Stated goal ::
Write out exactly the lines between the line containing "for t, m in" and the line containing "keys = carried.animation_data", including both of those lines, and nothing more.
* START Data provided *
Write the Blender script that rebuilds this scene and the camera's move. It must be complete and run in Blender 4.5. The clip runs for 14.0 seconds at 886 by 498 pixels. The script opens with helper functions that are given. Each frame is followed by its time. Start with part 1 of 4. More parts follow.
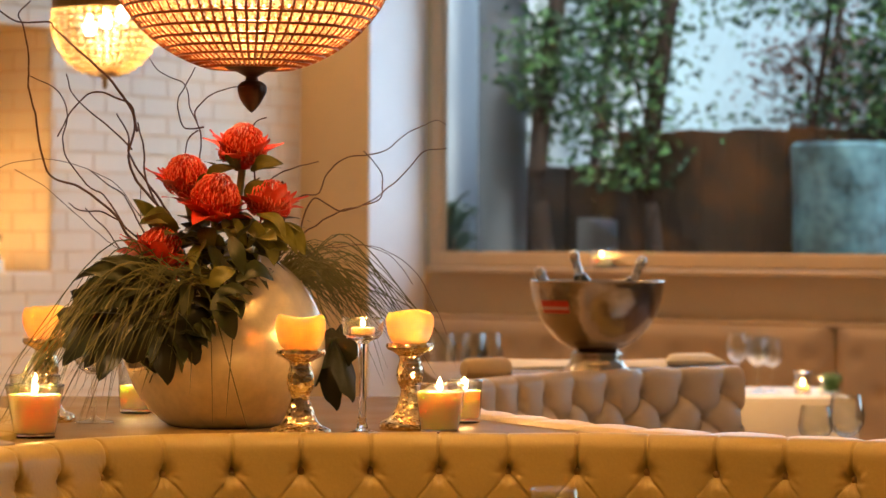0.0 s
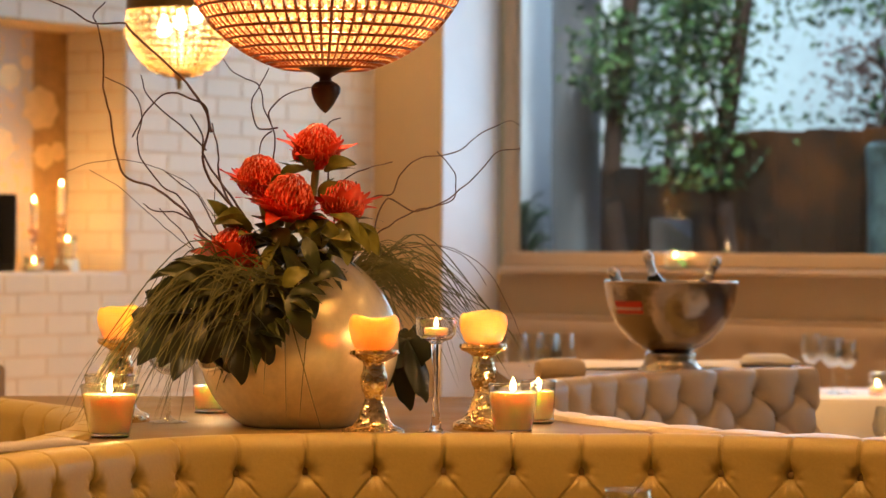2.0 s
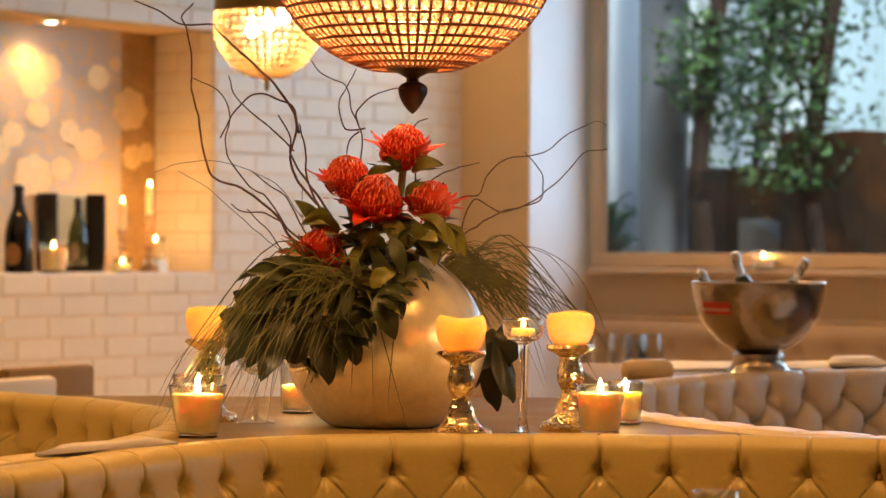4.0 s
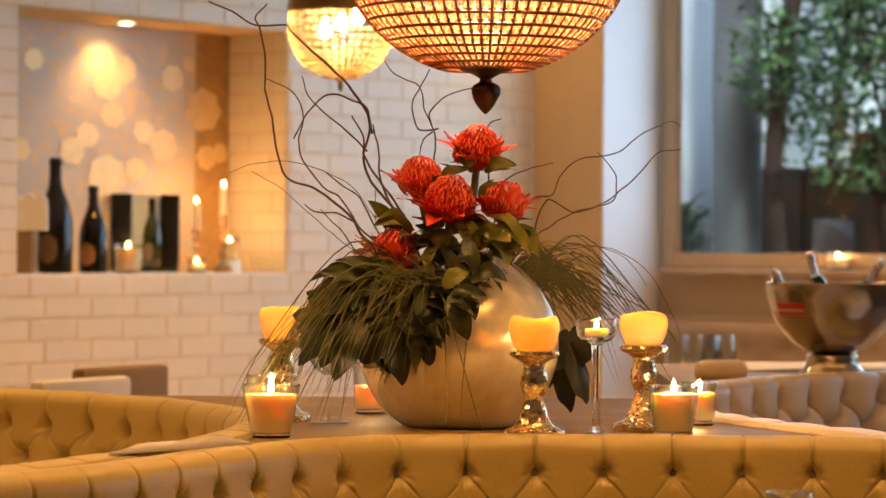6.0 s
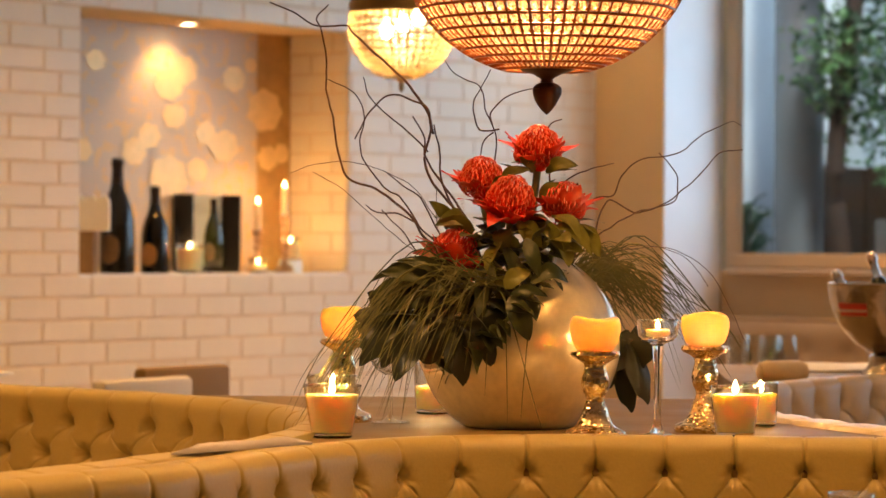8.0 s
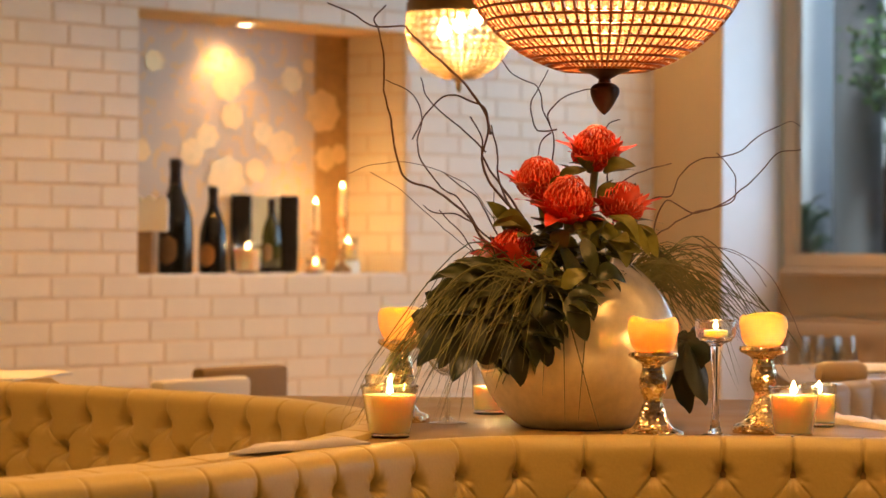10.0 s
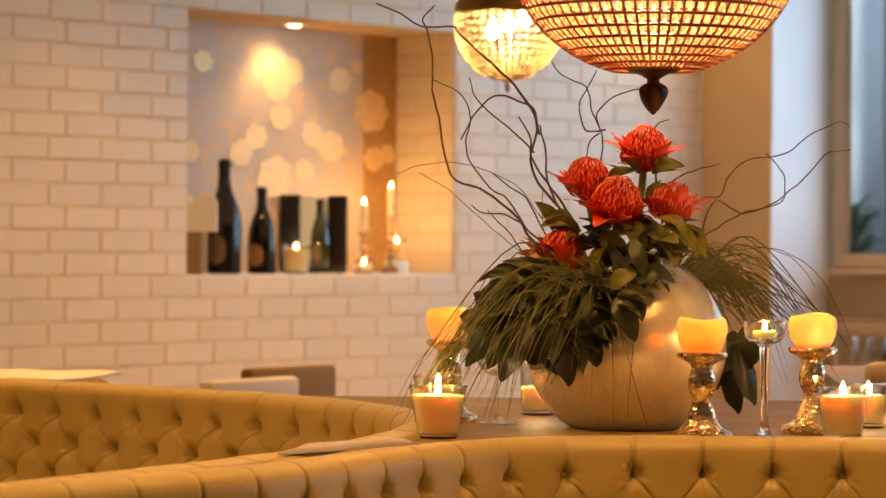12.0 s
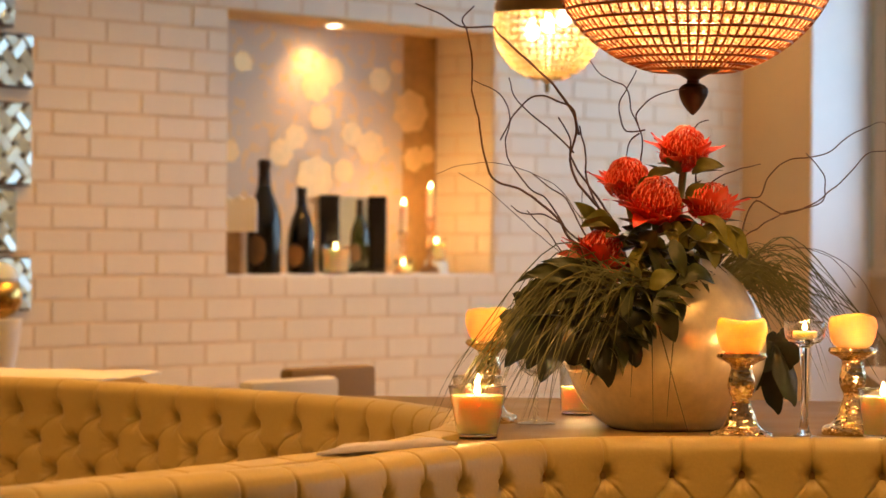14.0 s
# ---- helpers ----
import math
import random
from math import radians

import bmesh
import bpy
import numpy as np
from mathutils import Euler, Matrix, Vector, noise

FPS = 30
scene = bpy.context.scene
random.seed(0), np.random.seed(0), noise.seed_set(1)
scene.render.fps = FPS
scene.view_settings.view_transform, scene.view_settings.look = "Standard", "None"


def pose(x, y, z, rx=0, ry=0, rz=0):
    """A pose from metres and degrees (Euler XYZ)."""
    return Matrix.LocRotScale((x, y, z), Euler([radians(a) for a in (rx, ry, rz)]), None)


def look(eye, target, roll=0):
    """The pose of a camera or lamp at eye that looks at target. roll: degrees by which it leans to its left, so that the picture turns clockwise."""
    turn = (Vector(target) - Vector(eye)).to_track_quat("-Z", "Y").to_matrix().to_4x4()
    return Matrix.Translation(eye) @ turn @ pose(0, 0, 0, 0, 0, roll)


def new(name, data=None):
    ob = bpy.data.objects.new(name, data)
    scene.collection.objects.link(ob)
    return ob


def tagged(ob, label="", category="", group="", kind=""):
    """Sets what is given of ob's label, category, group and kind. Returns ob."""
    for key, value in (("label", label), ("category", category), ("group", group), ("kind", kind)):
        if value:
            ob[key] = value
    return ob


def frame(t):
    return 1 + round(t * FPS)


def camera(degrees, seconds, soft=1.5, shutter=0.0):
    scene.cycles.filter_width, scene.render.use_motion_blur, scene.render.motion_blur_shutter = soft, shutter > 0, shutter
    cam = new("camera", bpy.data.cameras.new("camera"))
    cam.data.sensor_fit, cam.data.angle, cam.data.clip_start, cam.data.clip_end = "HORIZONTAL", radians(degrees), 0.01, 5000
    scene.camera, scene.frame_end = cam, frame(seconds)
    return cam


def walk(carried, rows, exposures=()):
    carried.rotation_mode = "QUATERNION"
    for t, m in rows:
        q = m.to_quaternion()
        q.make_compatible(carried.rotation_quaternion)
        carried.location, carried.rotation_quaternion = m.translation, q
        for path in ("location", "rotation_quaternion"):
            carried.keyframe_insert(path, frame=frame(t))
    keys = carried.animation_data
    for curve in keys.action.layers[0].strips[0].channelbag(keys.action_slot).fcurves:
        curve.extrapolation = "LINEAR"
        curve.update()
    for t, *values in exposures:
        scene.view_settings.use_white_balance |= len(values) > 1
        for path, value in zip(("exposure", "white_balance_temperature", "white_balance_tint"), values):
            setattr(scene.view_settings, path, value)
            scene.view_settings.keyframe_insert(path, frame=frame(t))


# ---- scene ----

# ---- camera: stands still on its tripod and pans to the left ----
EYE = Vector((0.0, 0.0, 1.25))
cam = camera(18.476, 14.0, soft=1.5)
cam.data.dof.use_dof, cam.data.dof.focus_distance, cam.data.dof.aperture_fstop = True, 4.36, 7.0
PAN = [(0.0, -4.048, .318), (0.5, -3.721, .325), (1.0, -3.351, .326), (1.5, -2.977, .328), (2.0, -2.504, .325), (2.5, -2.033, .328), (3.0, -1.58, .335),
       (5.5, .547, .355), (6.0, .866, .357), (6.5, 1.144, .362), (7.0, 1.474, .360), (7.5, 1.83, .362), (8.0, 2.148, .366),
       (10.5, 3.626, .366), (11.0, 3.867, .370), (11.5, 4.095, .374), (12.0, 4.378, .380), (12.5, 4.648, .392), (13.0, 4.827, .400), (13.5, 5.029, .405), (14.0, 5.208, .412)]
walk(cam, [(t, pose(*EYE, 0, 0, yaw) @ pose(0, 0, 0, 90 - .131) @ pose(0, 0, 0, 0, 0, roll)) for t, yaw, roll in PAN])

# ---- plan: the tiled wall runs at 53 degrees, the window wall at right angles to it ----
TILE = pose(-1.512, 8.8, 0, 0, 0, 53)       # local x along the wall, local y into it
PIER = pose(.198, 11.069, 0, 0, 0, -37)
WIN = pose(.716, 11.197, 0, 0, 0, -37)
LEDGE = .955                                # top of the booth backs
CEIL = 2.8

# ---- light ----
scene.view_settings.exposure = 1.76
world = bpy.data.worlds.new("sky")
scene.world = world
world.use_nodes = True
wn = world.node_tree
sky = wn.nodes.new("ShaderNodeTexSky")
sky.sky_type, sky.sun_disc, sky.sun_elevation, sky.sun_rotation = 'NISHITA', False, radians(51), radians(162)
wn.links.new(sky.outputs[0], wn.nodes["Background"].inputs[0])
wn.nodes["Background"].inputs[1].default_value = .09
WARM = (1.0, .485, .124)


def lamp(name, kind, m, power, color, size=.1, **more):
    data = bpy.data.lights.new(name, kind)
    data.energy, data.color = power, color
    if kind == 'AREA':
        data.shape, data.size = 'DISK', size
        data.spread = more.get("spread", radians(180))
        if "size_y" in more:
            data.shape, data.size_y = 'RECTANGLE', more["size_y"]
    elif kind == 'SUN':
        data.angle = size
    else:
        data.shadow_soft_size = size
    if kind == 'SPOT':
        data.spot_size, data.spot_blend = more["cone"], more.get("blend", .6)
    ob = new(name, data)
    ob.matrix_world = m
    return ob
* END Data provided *
Result for this task ::
    for t, m in rows:
        q = m.to_quaternion()
        q.make_compatible(carried.rotation_quaternion)
        carried.location, carried.rotation_quaternion = m.translation, q
        for path in ("location", "rotation_quaternion"):
            carried.keyframe_insert(path, frame=frame(t))
    keys = carried.animation_data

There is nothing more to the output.